What does the axiom of replacement mean and why should I believe it?
On the Foundations of Mathematics mailing list some years ago, Arnon Avron argued that replacement is the way mathematicians naturally construct many sets. I quote one example from his article:
When asked to write a term denoting the set of singletons of elements of $\mathbb N$, I bet that at least 999 mathematicians (either in the broad sense, including first-year students, or in a narrower sense) out of 1000 would write: $$\{\{n\}: n\in {\mathbb N}\}$$ and not $$\{x\in P(P({\mathbb N})):\exists n\in {\mathbb N}. x=\{n\}\}.$$ This is not only because the former is shorter, but because it directly translates the definition in words of this set, and precisely reflects our intuition how this set is formed/constructed. In contrast, one has to think for a while in order to get the second definition correctly (and for many students it is even difficult at first to understand why this term is a correct description of this set. Anyone who have taught a basic course in set theory or discrete mathematics has experienced this). It is clear therefore that practically everyone relies on replacement for getting this set, and not on the powerset axiom.

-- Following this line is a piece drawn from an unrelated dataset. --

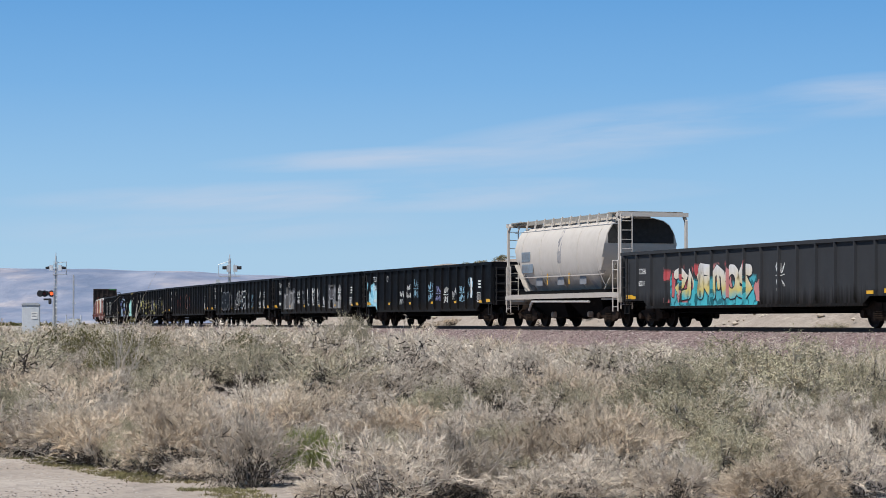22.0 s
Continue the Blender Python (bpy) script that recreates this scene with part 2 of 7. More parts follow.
def ballast_mat():
    def build(nt, b, co):
        v = nt.nodes.new("ShaderNodeTexVoronoi")
        v.inputs["Scale"].default_value = 15
        nt.links.new(co, v.inputs["Vector"])
        sep = nt.nodes.new("ShaderNodeSeparateColor")
        nt.links.new(v.outputs["Color"], sep.inputs[0])
        col = blend(nt, sep.outputs[0], (0.11, 0.075, 0.075), (0.30, 0.21, 0.20))
        col = blend(nt, remap(nt, sep.outputs[1], 0.9, 0.95), col, (0.5, 0.45, 0.42))
        col = blend(nt, remap(nt, noise_tex(nt, co, 0.6), 0.4, 0.7, 0, 0.5), col, (0.24, 0.2, 0.17))
        nt.links.new(col, b.inputs["Base Color"])
        bump(nt, b, v.outputs["Distance"], 1.0, 0.05)
    return shade("purple_grey_ballast", build, 0.95)


BALLAST = ballast_mat()
RUST_RAIL = plain("rusty_rail_steel", (0.075, 0.05, 0.04), 0.7, 0.3)
CREOSOTE = plain("dark_sleeper_timber", (0.07, 0.058, 0.05), 0.9)


def along(shape, profile, s0, s1, step, jitter=0.0):
    """Draws an open profile of (side, height above rail) along the line."""
    rings = []
    rng = random.Random(5)
    for s in np.arange(s0, s1 + 0.01, step):
        p, h = on_line(s)
        r = Vector((math.cos(h), -math.sin(h), 0))
        rings.append([p + r * (a + rng.uniform(-jitter, jitter)) + Vector((0, 0, b + rng.uniform(-jitter, jitter))) for a, b in profile])
    return shape.loft(rings, closed=False, caps=False)


def build_track():
    bed = along(Shape(), [(-5.2, -1.1), (-3.0, -0.35), (-1.75, -0.165), (-0.6, -0.17), (0.6, -0.17), (1.75, -0.165), (2.3, -0.33), (3.2, -0.62), (5.6, -1.25)], -620, 240, 0.5, 0.03)
    solo("trackbed", bed, BALLAST, "bank of crushed purple-grey ballast under the rails", "ballast", kind="structure")
    for k, side in enumerate((-0.72, 0.72)):
        prof = [(side - 0.07, -0.165), (side - 0.07, -0.145), (side - 0.012, -0.12), (side - 0.012, -0.04), (side - 0.036, -0.03), (side - 0.036, 0.0),
                (side + 0.036, 0.0), (side + 0.036, -0.03), (side + 0.012, -0.04), (side + 0.012, -0.12), (side + 0.07, -0.145), (side + 0.07, -0.165)]
        solo("rail", along(Shape(), prof, -620, 240, 4), RUST_RAIL, "long rusty brown steel rail on timber sleepers", "rail", group="rails", kind="structure")
    ties = Shape()
    for s in np.arange(-160, 60, 0.55):
        p, h = on_line(s)
        t, r = Vector((math.sin(h), math.cos(h), 0)), Vector((math.cos(h), -math.sin(h), 0))
        c = [p + t * a + r * b + Vector((0, 0, z)) for a in (-0.11, 0.11) for b in (-1.3, 1.3) for z in (-0.3, -0.155)]
        ties.add(c, [(0, 1, 3, 2), (4, 6, 7, 5), (0, 4, 5, 1), (2, 3, 7, 6), (1, 5, 7, 3)])
    solo("sleepers", ties, CREOSOTE, "dark weathered timber sleepers set in ballast", "sleepers", kind="stuff")


build_track()


def build_mountains():
    def mat(nt, b, co):
        n = noise_tex(nt, co, 0.011, 6, 0.58, (1, 0.3, 3.2))
        m = noise_tex(nt, co, 0.0045, 7, 0.60, (1, 0.3, 5.5))
        f = noise_tex(nt, co, 0.03, 4, 0.5, (1, 0.3, 2.0))
        # distance haze is mixed into the rock's blue-grey colours
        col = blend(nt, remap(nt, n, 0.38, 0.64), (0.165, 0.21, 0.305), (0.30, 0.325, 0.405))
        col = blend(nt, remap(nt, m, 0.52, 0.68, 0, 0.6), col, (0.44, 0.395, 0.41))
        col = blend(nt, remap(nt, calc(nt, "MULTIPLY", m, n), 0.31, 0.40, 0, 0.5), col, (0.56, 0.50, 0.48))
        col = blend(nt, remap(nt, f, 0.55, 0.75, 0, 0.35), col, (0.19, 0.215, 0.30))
        nt.links.new(col, b.inputs["Base Color"])
        bump(nt, b, n, 0.5, 25)
    hazy = shade("haze_tinted_mountain_rock", mat, 1.0)
    for nm, dist, px, pz, depth, seed in (("far_mountains", 4300, (-1900, -1200, -803, -640, -440, -225, -60, 20, 160, 500, 1300), (70, 85, 99, 98, 92, 82, 80, 68, 60, 55, 48), 900, 3),
                                          ("far_foothills", 3600, (-1700, -900, -670, -520, -380, -200, 100, 1000), (14, 20, 26, 18, 12, 16, 8, 6), 500, 7)):
        sh = Shape()
        xs = np.linspace(px[0], px[-1], 260)
        rows = 9
        for j in range(rows):
            f = j / (rows - 1)
            for x in xs:
                top = float(np.interp(x, px, pz))
                prof = math.sin(f * math.pi * 0.5) ** 1.2 if f < 0.99 else 1.0
                rug = noise.fractal(Vector((x * 0.006, f * 3, seed)), 1.0, 2.0, 5)
                gul = noise.noise(Vector((x * 0.02, f * 0.6, seed + 4)))
                z = top * prof + (rug * top * 0.10 + gul * top * 0.06) * math.sin(f * math.pi) + (noise.noise(Vector((x * 0.012, 1, seed))) * 1.6 if j == rows - 1 else 0)
                sh.v.append((x, dist - depth * (1 - f) + gul * 60 * math.sin(f * math.pi), z - (6 if j == 0 else 0)))
        n = len(xs)
        sh.f = [(i * n + k, i * n + k + 1, (i + 1) * n + k + 1, (i + 1) * n + k) for i in range(rows - 1) for k in range(n - 1)]
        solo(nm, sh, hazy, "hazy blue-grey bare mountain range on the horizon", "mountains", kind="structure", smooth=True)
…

According to this line of thinking, replacement is an intrinsic feature of any faithful description of the universe of sets, including the cumulative hierarchy.
For an argument that the iterative conception implies something weaker than unrestricted Separation (implied by unrestricted Replacement), i.e. $\Sigma_2$ Replacement, see Randall Holmes 2001 http://math.boisestate.edu/~holmes/holmes/sigma1slides.ps. (According to Professor Holmes, “this contain[s] an error, which Kanamori pointed out to me and which I know how to fix.”)
There is a wonderful blog post by Joel David Hamkins at Transfinite recursion as a fundamental principle in set theory which goes into great depth on this topic.
My answer to your question would then be "We should believe the axiom of replacement because we believe in recursion, even at the transfinite level."